-- Start --

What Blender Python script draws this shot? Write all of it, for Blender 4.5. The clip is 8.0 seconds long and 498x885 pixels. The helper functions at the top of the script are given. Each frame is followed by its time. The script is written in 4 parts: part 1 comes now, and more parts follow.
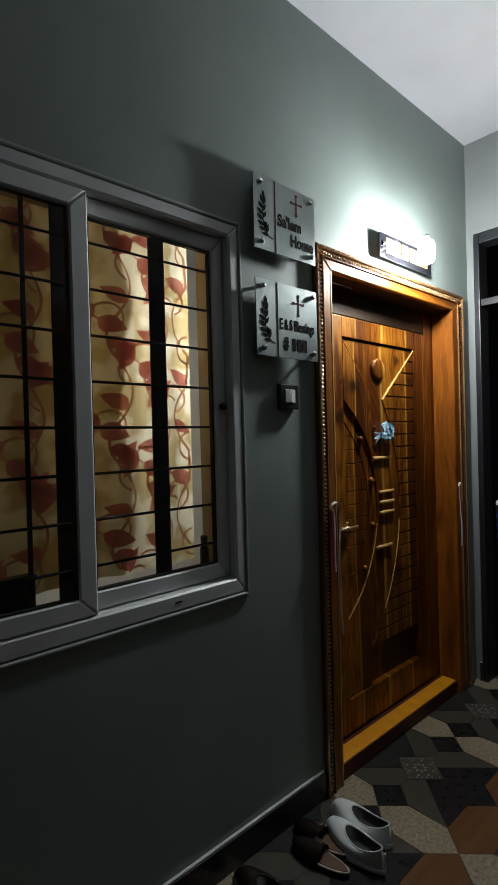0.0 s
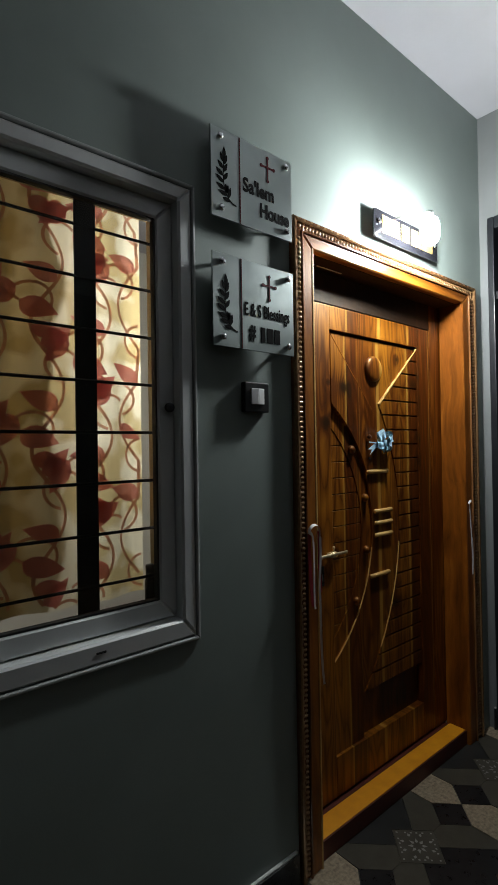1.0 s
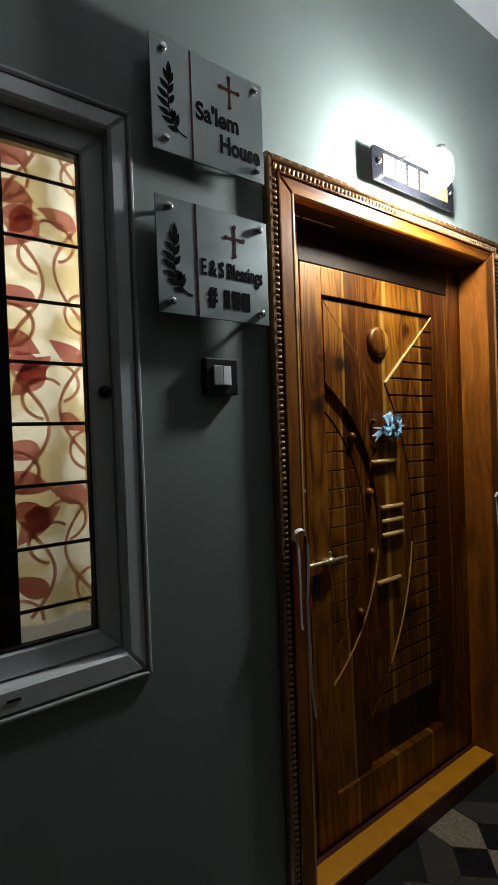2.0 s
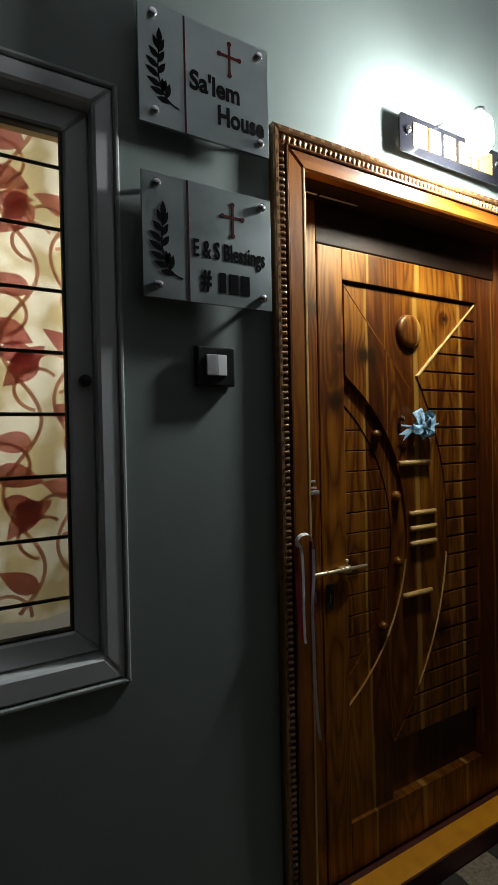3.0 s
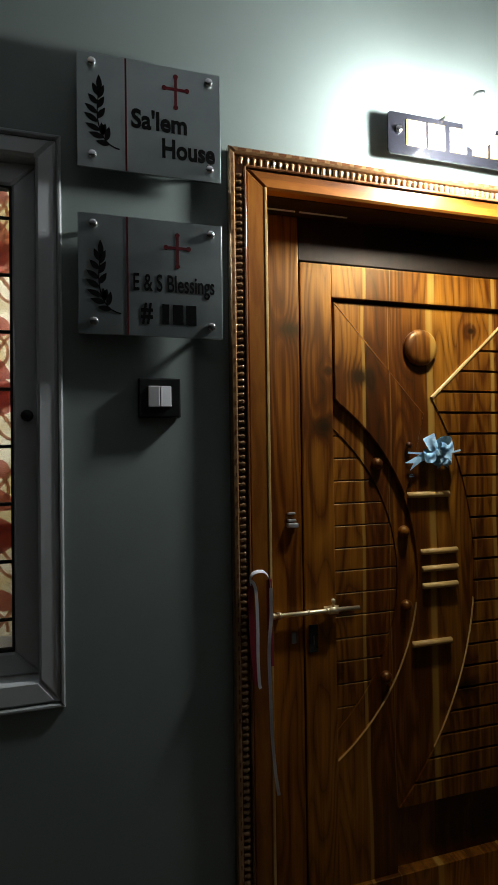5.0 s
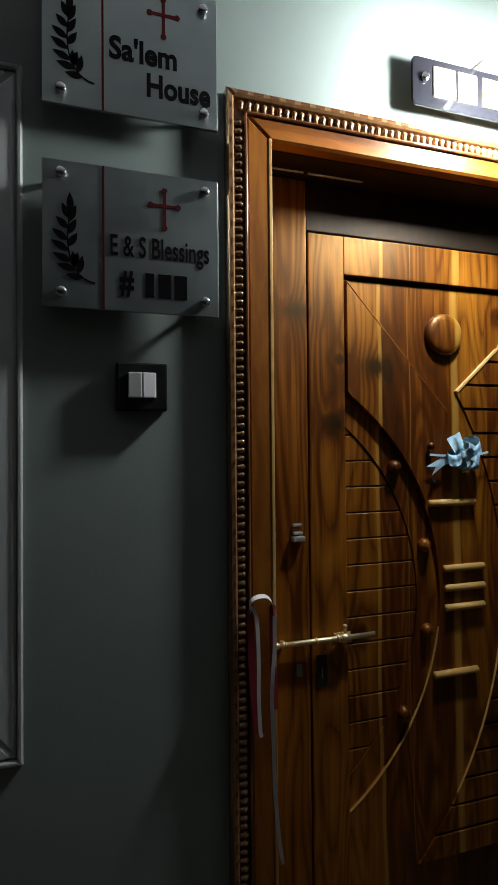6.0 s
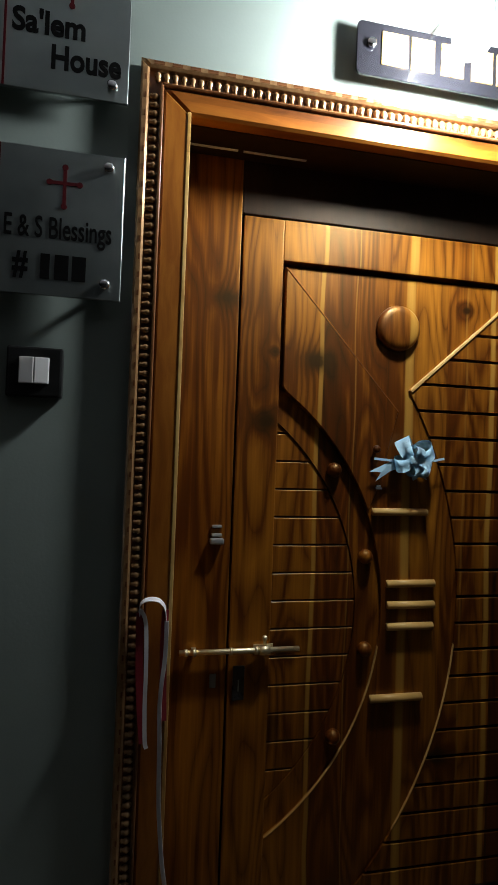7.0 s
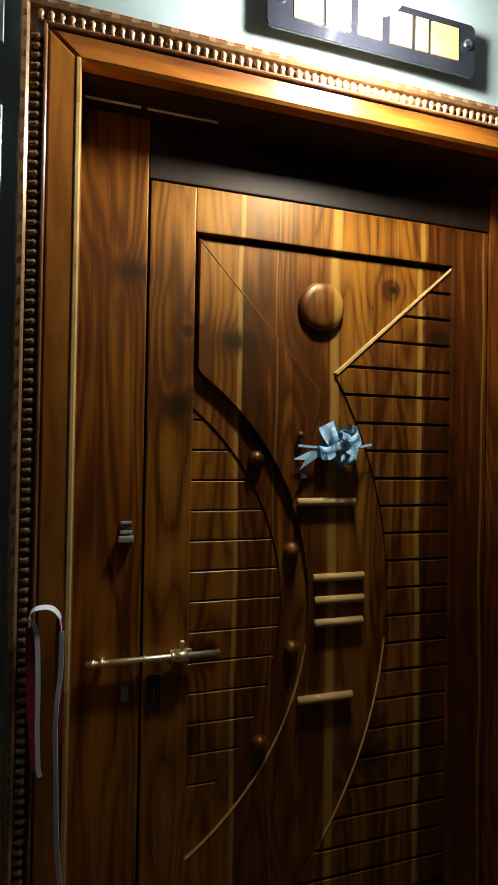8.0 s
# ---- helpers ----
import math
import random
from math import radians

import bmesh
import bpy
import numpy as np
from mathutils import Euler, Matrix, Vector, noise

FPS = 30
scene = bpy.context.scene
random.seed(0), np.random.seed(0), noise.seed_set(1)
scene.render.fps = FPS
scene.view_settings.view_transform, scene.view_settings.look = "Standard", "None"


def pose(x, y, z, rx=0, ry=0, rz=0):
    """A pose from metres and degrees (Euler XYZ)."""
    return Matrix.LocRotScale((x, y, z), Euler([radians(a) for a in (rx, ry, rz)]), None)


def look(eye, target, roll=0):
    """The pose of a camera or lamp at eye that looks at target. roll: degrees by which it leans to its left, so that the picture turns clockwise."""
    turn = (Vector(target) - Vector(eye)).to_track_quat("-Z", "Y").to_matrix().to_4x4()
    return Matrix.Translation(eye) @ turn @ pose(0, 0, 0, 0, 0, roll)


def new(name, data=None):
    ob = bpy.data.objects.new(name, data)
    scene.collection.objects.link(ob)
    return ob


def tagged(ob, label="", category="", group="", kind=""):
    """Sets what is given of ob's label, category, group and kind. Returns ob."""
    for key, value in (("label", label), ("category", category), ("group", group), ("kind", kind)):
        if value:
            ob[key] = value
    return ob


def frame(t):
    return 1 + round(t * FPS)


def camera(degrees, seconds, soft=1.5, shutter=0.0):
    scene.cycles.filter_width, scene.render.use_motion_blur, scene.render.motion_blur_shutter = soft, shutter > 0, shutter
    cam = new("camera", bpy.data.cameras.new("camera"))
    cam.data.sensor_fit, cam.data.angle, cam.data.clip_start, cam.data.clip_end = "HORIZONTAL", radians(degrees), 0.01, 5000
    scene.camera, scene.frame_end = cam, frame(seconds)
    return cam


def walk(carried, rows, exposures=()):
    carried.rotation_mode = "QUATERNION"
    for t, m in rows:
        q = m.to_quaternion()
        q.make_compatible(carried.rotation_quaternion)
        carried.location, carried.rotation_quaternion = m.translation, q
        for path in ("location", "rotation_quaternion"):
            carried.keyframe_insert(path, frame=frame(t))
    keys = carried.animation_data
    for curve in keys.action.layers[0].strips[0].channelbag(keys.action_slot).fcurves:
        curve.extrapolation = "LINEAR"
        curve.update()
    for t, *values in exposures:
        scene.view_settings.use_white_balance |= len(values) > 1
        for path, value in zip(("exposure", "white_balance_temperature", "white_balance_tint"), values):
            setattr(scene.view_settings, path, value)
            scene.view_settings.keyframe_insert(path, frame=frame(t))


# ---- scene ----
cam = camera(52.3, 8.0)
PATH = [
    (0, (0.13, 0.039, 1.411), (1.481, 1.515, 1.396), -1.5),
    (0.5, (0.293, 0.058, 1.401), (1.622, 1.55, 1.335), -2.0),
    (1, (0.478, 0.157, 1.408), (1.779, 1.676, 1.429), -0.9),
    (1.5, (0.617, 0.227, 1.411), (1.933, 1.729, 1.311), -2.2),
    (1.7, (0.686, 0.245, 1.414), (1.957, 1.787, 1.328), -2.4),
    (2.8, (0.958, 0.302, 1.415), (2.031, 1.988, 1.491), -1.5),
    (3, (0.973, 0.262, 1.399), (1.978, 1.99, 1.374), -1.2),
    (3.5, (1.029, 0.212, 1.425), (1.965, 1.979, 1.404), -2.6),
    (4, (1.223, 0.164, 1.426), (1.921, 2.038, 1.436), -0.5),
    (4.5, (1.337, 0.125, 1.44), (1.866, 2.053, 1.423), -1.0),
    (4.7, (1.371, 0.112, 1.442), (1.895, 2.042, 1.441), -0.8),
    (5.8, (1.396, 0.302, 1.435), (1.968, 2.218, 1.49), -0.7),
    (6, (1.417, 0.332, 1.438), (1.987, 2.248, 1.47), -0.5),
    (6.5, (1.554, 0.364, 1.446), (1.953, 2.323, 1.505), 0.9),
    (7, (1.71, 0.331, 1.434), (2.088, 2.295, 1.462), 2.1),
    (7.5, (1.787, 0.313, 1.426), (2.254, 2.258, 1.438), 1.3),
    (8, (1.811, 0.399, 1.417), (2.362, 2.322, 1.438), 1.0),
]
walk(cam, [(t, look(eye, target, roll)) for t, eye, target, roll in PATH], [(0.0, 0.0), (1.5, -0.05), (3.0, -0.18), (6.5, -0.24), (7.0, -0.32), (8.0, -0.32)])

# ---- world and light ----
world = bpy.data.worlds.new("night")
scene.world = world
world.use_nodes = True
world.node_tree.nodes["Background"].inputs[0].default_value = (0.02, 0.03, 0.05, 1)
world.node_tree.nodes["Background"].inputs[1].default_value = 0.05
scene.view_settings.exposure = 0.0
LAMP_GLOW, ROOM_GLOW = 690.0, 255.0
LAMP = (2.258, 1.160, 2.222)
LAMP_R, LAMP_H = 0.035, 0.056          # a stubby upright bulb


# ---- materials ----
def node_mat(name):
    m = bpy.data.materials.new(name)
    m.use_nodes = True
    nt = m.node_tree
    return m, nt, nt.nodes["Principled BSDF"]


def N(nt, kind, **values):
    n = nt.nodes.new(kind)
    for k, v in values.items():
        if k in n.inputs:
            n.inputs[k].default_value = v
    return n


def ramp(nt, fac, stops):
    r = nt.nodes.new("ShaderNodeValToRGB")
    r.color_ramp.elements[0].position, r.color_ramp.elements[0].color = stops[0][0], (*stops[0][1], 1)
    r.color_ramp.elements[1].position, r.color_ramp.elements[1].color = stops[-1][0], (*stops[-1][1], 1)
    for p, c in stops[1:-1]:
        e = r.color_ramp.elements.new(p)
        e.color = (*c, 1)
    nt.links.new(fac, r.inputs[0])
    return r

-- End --

> [What is expected] Extract, word for word, every line beginning with the one that holds "# ---- helpers" and concluding with the one that holds "pose from metres". Include both of those lines.

> [Expected answer]
# ---- helpers ----
import math
import random
from math import radians

import bmesh
import bpy
import numpy as np
from mathutils import Euler, Matrix, Vector, noise

FPS = 30
scene = bpy.context.scene
random.seed(0), np.random.seed(0), noise.seed_set(1)
scene.render.fps = FPS
scene.view_settings.view_transform, scene.view_settings.look = "Standard", "None"


def pose(x, y, z, rx=0, ry=0, rz=0):
    """A pose from metres and degrees (Euler XYZ)."""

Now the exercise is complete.